-------- Data --------
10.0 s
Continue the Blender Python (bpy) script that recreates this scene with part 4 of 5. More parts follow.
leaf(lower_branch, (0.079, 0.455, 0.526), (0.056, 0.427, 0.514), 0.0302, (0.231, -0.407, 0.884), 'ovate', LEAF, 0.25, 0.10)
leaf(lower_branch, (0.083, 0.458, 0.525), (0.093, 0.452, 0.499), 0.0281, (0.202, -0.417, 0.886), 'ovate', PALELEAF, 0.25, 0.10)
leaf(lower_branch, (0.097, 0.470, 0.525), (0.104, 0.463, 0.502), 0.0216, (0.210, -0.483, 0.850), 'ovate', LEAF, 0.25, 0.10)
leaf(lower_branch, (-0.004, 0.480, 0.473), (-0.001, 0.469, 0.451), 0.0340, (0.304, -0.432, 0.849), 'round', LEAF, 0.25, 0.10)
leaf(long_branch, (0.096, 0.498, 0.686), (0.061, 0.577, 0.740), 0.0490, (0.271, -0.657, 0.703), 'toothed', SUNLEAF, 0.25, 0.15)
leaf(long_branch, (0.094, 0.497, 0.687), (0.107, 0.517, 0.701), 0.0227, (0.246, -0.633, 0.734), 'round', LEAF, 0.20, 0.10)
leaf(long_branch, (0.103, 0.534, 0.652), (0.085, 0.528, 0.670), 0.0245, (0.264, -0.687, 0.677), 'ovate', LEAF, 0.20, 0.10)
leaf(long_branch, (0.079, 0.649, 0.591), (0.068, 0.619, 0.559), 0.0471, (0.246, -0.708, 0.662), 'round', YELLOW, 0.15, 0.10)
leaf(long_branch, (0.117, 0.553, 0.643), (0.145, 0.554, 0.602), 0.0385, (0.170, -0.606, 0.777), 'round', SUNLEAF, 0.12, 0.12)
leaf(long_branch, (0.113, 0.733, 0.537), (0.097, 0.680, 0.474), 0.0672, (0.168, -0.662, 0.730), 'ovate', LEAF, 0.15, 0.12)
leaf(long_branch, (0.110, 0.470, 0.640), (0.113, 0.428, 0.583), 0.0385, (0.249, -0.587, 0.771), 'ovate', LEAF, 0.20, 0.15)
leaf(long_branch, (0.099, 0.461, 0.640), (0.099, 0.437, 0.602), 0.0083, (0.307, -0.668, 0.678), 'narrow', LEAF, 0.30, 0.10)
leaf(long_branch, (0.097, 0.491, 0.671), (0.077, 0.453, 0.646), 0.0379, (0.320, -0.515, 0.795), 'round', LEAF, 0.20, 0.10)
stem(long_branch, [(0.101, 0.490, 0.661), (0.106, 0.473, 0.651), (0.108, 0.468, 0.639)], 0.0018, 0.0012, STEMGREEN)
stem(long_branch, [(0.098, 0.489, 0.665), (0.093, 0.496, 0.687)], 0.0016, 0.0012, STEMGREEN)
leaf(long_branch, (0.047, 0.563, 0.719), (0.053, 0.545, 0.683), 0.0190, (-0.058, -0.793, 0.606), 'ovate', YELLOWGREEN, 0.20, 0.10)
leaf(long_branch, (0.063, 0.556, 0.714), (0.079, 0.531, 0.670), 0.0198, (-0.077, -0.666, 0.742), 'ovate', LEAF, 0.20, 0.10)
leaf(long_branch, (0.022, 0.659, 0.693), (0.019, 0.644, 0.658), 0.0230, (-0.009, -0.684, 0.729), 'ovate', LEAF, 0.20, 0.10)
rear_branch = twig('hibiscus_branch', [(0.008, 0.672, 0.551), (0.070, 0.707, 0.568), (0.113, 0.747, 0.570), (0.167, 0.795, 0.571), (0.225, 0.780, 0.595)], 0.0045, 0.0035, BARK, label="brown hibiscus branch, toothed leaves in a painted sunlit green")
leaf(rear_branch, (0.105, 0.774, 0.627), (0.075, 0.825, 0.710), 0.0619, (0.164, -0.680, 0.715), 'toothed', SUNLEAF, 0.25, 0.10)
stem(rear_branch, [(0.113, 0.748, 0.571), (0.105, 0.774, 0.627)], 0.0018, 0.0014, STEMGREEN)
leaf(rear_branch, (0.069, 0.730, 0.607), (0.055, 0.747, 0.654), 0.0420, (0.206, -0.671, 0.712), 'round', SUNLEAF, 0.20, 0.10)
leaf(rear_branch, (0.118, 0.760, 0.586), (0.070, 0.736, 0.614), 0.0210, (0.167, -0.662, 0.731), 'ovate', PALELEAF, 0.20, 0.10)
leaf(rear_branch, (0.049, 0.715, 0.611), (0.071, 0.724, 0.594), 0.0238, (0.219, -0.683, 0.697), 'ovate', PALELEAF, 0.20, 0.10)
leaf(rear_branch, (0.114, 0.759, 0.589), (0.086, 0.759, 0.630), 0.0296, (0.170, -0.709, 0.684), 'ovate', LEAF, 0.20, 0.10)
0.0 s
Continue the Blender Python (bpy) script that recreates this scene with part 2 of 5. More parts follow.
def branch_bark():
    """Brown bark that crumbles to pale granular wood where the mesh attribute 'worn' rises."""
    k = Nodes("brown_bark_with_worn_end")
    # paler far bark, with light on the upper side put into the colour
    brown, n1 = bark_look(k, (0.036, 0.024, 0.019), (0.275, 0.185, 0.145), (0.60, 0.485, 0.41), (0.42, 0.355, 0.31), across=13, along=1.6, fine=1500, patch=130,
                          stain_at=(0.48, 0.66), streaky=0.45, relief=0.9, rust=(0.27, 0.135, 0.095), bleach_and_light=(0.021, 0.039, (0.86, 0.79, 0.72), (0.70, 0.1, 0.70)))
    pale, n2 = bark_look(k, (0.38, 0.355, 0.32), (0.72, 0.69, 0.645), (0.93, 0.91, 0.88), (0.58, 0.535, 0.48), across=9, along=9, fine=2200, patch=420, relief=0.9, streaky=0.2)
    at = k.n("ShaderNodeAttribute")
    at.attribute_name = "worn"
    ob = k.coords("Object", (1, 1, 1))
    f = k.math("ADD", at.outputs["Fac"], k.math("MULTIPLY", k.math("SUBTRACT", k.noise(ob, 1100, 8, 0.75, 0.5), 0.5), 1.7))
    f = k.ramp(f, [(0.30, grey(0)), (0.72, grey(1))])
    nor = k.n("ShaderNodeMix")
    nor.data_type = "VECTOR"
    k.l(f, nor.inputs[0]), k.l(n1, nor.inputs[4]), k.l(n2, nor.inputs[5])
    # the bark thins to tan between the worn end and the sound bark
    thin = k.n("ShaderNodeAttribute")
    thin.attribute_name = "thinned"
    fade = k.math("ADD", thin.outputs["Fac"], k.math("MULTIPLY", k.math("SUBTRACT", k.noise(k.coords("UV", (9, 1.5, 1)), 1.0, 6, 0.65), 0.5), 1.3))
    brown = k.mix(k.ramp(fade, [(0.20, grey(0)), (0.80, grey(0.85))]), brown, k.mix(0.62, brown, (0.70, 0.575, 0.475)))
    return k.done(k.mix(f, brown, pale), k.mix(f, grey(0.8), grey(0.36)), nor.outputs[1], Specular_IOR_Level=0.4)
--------
» What is expected
Collect the lines of the data that carry the word "Python".

» Result
Continue the Blender Python (bpy) script that recreates this scene with part 4 of 5. More parts follow.
Continue the Blender Python (bpy) script that recreates this scene with part 2 of 5. More parts follow.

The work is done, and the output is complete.